(Clips as scene scripts)

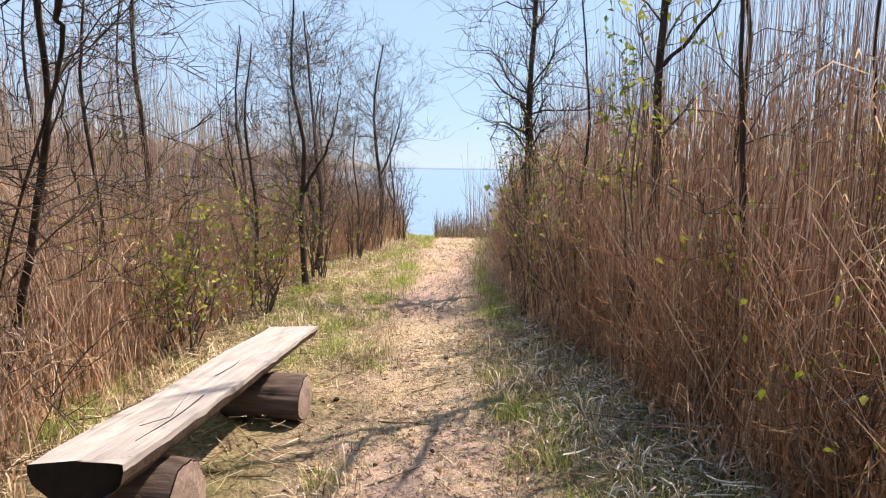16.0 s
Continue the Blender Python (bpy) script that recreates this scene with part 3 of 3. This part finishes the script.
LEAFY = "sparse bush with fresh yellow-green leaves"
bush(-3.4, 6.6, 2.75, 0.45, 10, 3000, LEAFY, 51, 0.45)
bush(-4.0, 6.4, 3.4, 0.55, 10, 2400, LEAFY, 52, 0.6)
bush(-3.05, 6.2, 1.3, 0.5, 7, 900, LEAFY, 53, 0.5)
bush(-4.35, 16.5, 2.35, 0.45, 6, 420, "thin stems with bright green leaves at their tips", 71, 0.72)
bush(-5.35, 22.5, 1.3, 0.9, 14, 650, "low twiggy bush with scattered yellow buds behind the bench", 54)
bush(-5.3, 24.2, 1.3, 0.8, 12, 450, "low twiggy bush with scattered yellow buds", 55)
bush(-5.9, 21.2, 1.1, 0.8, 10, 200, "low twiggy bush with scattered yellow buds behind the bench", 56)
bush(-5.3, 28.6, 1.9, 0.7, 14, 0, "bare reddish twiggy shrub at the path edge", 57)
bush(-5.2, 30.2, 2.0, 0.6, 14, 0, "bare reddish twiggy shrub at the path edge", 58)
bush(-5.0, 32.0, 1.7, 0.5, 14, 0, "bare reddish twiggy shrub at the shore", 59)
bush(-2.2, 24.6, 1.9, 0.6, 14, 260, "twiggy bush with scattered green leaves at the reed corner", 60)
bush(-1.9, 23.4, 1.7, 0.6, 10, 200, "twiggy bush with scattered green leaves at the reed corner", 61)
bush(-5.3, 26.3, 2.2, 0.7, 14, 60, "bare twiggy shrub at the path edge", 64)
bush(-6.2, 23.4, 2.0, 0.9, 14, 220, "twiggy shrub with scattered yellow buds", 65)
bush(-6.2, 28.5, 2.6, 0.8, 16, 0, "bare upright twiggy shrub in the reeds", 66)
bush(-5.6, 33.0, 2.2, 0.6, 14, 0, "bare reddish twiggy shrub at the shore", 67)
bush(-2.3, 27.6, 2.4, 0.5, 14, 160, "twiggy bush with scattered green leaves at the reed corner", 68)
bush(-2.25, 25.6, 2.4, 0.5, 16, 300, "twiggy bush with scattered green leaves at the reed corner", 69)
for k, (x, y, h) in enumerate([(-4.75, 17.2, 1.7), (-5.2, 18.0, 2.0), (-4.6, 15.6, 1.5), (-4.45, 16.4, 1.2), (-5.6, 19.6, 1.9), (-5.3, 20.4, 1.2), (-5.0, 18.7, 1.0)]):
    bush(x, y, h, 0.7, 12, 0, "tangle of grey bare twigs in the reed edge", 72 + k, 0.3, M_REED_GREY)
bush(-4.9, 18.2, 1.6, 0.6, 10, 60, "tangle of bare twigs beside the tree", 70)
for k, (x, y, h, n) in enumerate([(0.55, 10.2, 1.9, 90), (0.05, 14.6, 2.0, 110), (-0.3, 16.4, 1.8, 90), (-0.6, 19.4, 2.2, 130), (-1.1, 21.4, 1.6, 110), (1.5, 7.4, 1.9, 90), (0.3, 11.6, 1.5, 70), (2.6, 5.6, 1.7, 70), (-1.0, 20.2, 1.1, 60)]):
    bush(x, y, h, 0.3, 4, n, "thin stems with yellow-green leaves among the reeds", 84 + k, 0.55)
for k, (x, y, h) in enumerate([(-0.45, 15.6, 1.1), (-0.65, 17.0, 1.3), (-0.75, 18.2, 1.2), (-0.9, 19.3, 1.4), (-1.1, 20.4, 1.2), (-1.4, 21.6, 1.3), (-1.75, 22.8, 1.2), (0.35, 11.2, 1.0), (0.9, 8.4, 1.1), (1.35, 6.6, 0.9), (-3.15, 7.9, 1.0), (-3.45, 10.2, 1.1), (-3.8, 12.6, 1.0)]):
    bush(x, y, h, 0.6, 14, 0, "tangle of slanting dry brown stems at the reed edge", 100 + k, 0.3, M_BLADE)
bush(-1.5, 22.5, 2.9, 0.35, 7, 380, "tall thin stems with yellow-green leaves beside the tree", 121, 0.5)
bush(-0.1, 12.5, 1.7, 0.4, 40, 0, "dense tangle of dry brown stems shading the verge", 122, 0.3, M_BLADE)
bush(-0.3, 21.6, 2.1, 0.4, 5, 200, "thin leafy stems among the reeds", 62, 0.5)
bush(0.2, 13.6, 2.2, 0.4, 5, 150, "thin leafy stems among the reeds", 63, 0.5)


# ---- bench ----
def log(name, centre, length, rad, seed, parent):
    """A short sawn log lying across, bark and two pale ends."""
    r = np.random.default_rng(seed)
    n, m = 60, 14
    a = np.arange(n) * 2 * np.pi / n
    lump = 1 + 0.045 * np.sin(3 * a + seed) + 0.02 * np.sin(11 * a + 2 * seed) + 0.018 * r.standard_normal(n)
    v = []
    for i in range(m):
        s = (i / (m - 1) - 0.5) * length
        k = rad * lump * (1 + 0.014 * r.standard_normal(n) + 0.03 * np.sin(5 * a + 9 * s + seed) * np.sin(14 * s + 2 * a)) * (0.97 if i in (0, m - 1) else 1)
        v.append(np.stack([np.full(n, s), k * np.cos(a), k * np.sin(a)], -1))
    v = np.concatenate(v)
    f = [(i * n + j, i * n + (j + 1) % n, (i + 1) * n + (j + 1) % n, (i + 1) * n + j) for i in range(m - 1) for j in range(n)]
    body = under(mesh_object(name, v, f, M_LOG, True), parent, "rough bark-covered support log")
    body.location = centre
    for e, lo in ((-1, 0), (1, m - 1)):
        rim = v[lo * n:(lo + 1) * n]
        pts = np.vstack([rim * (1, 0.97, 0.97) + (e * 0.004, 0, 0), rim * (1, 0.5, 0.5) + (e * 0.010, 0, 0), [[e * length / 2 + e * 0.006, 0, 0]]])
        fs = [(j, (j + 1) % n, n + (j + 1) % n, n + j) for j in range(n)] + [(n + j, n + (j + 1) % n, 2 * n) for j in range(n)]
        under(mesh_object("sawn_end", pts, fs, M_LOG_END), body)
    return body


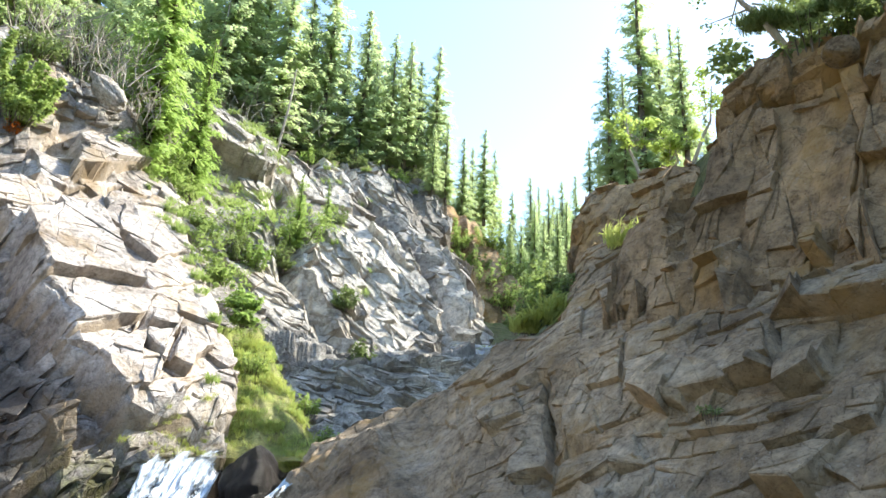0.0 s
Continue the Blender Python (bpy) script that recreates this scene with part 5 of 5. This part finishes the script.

YOUR INSTRUCTIONS
Set down the lines of the records above exactly, apart from the pictures.

TASK ANSWER
16.0 s
Continue the Blender Python (bpy) script that recreates this scene with part 3 of 3. This part finishes the script.
LEAFY = "sparse bush with fresh yellow-green leaves"
bush(-3.4, 6.6, 2.75, 0.45, 10, 3000, LEAFY, 51, 0.45)
bush(-4.0, 6.4, 3.4, 0.55, 10, 2400, LEAFY, 52, 0.6)
bush(-3.05, 6.2, 1.3, 0.5, 7, 900, LEAFY, 53, 0.5)
bush(-4.35, 16.5, 2.35, 0.45, 6, 420, "thin stems with bright green leaves at their tips", 71, 0.72)
bush(-5.35, 22.5, 1.3, 0.9, 14, 650, "low twiggy bush with scattered yellow buds behind the bench", 54)
bush(-5.3, 24.2, 1.3, 0.8, 12, 450, "low twiggy bush with scattered yellow buds", 55)
bush(-5.9, 21.2, 1.1, 0.8, 10, 200, "low twiggy bush with scattered yellow buds behind the bench", 56)
bush(-5.3, 28.6, 1.9, 0.7, 14, 0, "bare reddish twiggy shrub at the path edge", 57)
bush(-5.2, 30.2, 2.0, 0.6, 14, 0, "bare reddish twiggy shrub at the path edge", 58)
bush(-5.0, 32.0, 1.7, 0.5, 14, 0, "bare reddish twiggy shrub at the shore", 59)
bush(-2.2, 24.6, 1.9, 0.6, 14, 260, "twiggy bush with scattered green leaves at the reed corner", 60)
bush(-1.9, 23.4, 1.7, 0.6, 10, 200, "twiggy bush with scattered green leaves at the reed corner", 61)
bush(-5.3, 26.3, 2.2, 0.7, 14, 60, "bare twiggy shrub at the path edge", 64)
bush(-6.2, 23.4, 2.0, 0.9, 14, 220, "twiggy shrub with scattered yellow buds", 65)
bush(-6.2, 28.5, 2.6, 0.8, 16, 0, "bare upright twiggy shrub in the reeds", 66)
bush(-5.6, 33.0, 2.2, 0.6, 14, 0, "bare reddish twiggy shrub at the shore", 67)
bush(-2.3, 27.6, 2.4, 0.5, 14, 160, "twiggy bush with scattered green leaves at the reed corner", 68)
bush(-2.25, 25.6, 2.4, 0.5, 16, 300, "twiggy bush with scattered green leaves at the reed corner", 69)
for k, (x, y, h) in enumerate([(-4.75, 17.2, 1.7), (-5.2, 18.0, 2.0), (-4.6, 15.6, 1.5), (-4.45, 16.4, 1.2), (-5.6, 19.6, 1.9), (-5.3, 20.4, 1.2), (-5.0, 18.7, 1.0)]):
    bush(x, y, h, 0.7, 12, 0, "tangle of grey bare twigs in the reed edge", 72 + k, 0.3, M_REED_GREY)
bush(-4.9, 18.2, 1.6, 0.6, 10, 60, "tangle of bare twigs beside the tree", 70)
for k, (x, y, h, n) in enumerate([(0.55, 10.2, 1.9, 90), (0.05, 14.6, 2.0, 110), (-0.3, 16.4, 1.8, 90), (-0.6, 19.4, 2.2, 130), (-1.1, 21.4, 1.6, 110), (1.5, 7.4, 1.9, 90), (0.3, 11.6, 1.5, 70), (2.6, 5.6, 1.7, 70), (-1.0, 20.2, 1.1, 60)]):
    bush(x, y, h, 0.3, 4, n, "thin stems with yellow-green leaves among the reeds", 84 + k, 0.55)
for k, (x, y, h) in enumerate([(-0.45, 15.6, 1.1), (-0.65, 17.0, 1.3), (-0.75, 18.2, 1.2), (-0.9, 19.3, 1.4), (-1.1, 20.4, 1.2), (-1.4, 21.6, 1.3), (-1.75, 22.8, 1.2), (0.35, 11.2, 1.0), (0.9, 8.4, 1.1), (1.35, 6.6, 0.9), (-3.15, 7.9, 1.0), (-3.45, 10.2, 1.1), (-3.8, 12.6, 1.0)]):
    bush(x, y, h, 0.6, 14, 0, "tangle of slanting dry brown stems at the reed edge", 100 + k, 0.3, M_BLADE)
bush(-1.5, 22.5, 2.9, 0.35, 7, 380, "tall thin stems with yellow-green leaves beside the tree", 121, 0.5)
bush(-0.1, 12.5, 1.7, 0.4, 40, 0, "dense tangle of dry brown stems shading the verge", 122, 0.3, M_BLADE)
bush(-0.3, 21.6, 2.1, 0.4, 5, 200, "thin leafy stems among the reeds", 62, 0.5)
bush(0.2, 13.6, 2.2, 0.4, 5, 150, "thin leafy stems among the reeds", 63, 0.5)


# ---- bench ----
def log(name, centre, length, rad, seed, parent):
    """A short sawn log lying across, bark and two pale ends."""
    r = np.random.default_rng(seed)
    n, m = 60, 14
    a = np.arange(n) * 2 * np.pi / n
    lump = 1 + 0.045 * np.sin(3 * a + seed) + 0.02 * np.sin(11 * a + 2 * seed) + 0.018 * r.standard_normal(n)
    v = []
    for i in range(m):
        s = (i / (m - 1) - 0.5) * length
        k = rad * lump * (1 + 0.014 * r.standard_normal(n) + 0.03 * np.sin(5 * a + 9 * s + seed) * np.sin(14 * s + 2 * a)) * (0.97 if i in (0, m - 1) else 1)
        v.append(np.stack([np.full(n, s), k * np.cos(a), k * np.sin(a)], -1))
    v = np.concatenate(v)
    f = [(i * n + j, i * n + (j + 1) % n, (i + 1) * n + (j + 1) % n, (i + 1) * n + j) for i in range(m - 1) for j in range(n)]
    body = under(mesh_object(name, v, f, M_LOG, True), parent, "rough bark-covered support log")
    body.location = centre
    for e, lo in ((-1, 0), (1, m - 1)):
        rim = v[lo * n:(lo + 1) * n]
        pts = np.vstack([rim * (1, 0.97, 0.97) + (e * 0.004, 0, 0), rim * (1, 0.5, 0.5) + (e * 0.010, 0, 0), [[e * length / 2 + e * 0.006, 0, 0]]])
        fs = [(j, (j + 1) % n, n + (j + 1) % n, n + j) for j in range(n)] + [(n + j, n + (j + 1) % n, 2 * n) for j in range(n)]
        under(mesh_object("sawn_end", pts, fs, M_LOG_END), body)
    return body


0.0 s
Continue the Blender Python (bpy) script that recreates this scene with part 5 of 5. This part finishes the script.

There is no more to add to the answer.